Step 1: Divide the First Terms

The first step is to divide the first term of the dividend (6x^2) by the first term of the divisor (x). Ask yourself: "What do I need to multiply x by to get 6x^2?" The answer is 6x. Write 6x above the division symbol, aligning it with the x term in the dividend.

This first step sets the stage for the rest of the division. It determines the first term of the quotient, which is the result of the division. Getting this step right is crucial for a successful division.

Step 2: Multiply and Subtract

Next, multiply the 6x you just wrote above by the entire divisor (x + 4). This gives you 6x * (x + 4) = 6x^2 + 24x. Write this result below the dividend, aligning like terms.

Now, subtract the 6x^2 + 24x from the corresponding terms in the dividend (6x^2 + 28x). This is similar to the subtraction step in regular long division. Make sure to distribute the negative sign correctly. So, (6x^2 + 28x) - (6x^2 + 24x) = 4x.

The subtraction step is where many errors can occur, so pay close attention to the signs. Remember that subtracting a polynomial is the same as adding the negative of that polynomial. This step helps to reduce the degree of the dividend, bringing us closer to the final answer.

Step 3: Bring Down the Next Term

Now, bring down the next term from the dividend (+8) and write it next to the 4x. This gives you 4x + 8. This step is analogous to bringing down the next digit in regular long division.

Bringing down the next term sets up the next iteration of the division process. It ensures that all terms in the dividend are considered.

Step 4: Repeat the Process

Repeat the process from Step 1. Divide the first term of the new expression (4x) by the first term of the divisor (x). Ask yourself: "What do I need to multiply x by to get 4x?" The answer is 4. Write +4 next to the 6x above the division symbol.

Then, multiply the 4 by the entire divisor (x + 4). This gives you 4 * (x + 4) = 4x + 16. Write this result below the 4x + 8.

Subtract 4x + 16 from 4x + 8. This gives you (4x + 8) - (4x + 16) = -8.

Step 5: Determine the Remainder

Since there are no more terms to bring down, we've reached the end of the division process. The -8 is the remainder. The remainder is the amount "left over" after the division. If the remainder is 0, it means the divisor divides evenly into the dividend.

The Final Answer

Now, let's put it all together. The quotient (the result of the division) is 6x + 4, and the remainder is -8. We can write the final answer in two ways:

1. Quotient and Remainder: 6x + 4 with a remainder of -8
2. As a Fraction: 6x + 4 - 8/(x + 4)

So, (6x^2 + 28x + 8) ÷ (x + 4) = 6x + 4 - 8/(x + 4).

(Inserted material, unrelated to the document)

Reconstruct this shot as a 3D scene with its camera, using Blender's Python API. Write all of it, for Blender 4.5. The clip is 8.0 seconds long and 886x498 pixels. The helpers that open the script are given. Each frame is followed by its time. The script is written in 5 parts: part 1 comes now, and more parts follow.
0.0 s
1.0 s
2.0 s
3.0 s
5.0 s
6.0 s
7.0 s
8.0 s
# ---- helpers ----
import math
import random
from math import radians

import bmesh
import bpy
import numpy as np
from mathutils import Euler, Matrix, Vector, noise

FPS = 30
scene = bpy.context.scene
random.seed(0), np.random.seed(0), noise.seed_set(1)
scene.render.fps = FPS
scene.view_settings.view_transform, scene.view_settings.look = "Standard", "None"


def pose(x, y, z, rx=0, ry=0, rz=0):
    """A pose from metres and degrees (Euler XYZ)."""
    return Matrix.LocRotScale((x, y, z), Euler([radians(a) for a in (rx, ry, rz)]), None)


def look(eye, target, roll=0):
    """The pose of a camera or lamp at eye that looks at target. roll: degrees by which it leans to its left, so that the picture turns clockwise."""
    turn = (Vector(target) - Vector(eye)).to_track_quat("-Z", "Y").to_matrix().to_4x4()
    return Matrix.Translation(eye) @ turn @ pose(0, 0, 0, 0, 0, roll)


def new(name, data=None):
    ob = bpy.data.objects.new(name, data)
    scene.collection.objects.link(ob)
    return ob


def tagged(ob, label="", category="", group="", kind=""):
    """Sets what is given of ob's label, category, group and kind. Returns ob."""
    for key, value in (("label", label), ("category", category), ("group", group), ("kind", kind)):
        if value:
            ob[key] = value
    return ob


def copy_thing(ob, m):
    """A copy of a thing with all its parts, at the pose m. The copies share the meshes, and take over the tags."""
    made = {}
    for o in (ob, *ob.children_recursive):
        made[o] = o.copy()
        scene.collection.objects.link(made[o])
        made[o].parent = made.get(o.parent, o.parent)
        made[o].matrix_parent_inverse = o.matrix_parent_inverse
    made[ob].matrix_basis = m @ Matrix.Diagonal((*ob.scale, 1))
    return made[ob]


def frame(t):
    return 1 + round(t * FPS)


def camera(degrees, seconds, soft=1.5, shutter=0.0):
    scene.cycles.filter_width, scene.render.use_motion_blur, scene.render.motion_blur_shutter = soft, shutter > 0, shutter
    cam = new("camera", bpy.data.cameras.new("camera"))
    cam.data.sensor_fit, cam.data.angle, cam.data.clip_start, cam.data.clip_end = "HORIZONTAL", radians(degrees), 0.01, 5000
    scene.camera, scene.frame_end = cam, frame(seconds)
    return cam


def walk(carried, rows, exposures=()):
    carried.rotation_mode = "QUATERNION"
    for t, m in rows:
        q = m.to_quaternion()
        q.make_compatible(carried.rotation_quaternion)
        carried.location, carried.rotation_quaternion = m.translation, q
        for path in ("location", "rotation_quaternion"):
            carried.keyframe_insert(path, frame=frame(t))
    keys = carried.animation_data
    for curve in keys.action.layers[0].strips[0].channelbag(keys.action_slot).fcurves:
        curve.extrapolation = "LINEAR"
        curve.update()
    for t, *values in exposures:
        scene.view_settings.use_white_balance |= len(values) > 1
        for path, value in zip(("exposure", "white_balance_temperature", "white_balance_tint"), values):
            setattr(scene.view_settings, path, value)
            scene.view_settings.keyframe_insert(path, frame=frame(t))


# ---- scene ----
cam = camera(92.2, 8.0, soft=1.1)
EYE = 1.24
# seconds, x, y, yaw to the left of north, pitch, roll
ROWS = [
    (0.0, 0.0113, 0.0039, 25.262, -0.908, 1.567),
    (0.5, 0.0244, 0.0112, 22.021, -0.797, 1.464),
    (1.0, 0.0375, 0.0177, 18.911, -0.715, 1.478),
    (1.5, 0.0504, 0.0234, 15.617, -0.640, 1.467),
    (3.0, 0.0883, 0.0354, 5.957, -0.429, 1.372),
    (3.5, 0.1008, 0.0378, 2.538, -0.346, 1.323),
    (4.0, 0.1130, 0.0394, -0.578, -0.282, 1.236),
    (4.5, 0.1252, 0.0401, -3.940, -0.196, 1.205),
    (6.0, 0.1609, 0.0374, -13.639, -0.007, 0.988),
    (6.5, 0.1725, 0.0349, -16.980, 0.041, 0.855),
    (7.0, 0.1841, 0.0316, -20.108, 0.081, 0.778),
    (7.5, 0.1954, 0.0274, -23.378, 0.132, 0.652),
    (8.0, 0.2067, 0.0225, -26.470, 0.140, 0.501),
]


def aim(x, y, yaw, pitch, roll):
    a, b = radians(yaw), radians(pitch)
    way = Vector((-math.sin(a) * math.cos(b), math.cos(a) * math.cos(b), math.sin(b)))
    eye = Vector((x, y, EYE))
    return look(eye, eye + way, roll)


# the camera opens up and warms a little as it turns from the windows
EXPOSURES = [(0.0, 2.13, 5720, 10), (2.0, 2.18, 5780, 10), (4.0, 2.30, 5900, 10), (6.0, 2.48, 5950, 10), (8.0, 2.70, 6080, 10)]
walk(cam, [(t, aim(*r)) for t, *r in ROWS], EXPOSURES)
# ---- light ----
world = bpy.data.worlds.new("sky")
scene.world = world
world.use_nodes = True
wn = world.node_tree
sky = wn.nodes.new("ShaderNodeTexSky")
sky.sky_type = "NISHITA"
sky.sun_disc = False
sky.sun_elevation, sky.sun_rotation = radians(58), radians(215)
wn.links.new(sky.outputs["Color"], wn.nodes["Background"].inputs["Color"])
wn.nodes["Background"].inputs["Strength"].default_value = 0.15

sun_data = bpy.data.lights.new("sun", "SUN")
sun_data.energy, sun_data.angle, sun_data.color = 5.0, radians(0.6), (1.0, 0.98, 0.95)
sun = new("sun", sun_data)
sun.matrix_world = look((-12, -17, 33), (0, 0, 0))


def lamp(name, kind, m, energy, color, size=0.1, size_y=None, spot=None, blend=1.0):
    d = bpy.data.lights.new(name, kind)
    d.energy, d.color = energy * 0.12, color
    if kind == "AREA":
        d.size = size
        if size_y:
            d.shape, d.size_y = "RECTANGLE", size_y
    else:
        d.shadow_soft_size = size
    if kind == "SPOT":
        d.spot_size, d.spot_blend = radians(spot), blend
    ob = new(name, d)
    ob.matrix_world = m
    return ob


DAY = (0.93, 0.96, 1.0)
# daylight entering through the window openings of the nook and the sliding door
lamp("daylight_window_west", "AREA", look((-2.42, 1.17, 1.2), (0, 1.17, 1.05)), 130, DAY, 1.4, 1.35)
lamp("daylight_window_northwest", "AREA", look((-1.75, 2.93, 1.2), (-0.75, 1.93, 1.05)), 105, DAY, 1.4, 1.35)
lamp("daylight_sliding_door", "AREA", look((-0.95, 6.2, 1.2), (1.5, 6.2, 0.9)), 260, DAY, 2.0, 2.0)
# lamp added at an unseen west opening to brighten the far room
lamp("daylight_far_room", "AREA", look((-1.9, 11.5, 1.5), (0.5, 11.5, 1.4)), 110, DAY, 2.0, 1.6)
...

Key Takeaways and Tips for Success

Polynomial division might seem daunting at first, but with practice and a clear understanding of the steps, you can master it. Here are some key takeaways and tips to help you succeed:

• Always write polynomials in descending order of exponents. This ensures that the terms line up correctly during the division process.
• Use placeholders for missing terms. If a polynomial is missing a term (e.g., the x^2 term), add a term with a coefficient of 0 (e.g., 0x^2).
• Pay close attention to signs. Subtraction is where many errors occur, so be careful to distribute the negative sign correctly.
• Check your work. You can check your answer by multiplying the quotient by the divisor and adding the remainder. The result should be the original dividend.
• Practice, practice, practice! The more you practice, the more comfortable you'll become with the process.

Practice Problems

To solidify your understanding, here are a few practice problems you can try:

1. (x^3 - 8) ÷ (x - 2)
2. (2x^3 + 5x^2 - 7x - 10) ÷ (x + 3)
3. (4x^4 - 17x^2 + 4) ÷ (2x - 1)

Work through these problems step-by-step, and don't hesitate to refer back to the example we worked through earlier. Remember, the key is to break down the problem into smaller, manageable steps.

Conclusion

Polynomial division is an essential skill in algebra, and hopefully, this step-by-step guide has made it a little less intimidating. Remember to focus on understanding the process, paying attention to the details, and practicing regularly. With these tips in mind, you'll be dividing polynomials like a pro in no time! Keep up the great work, guys!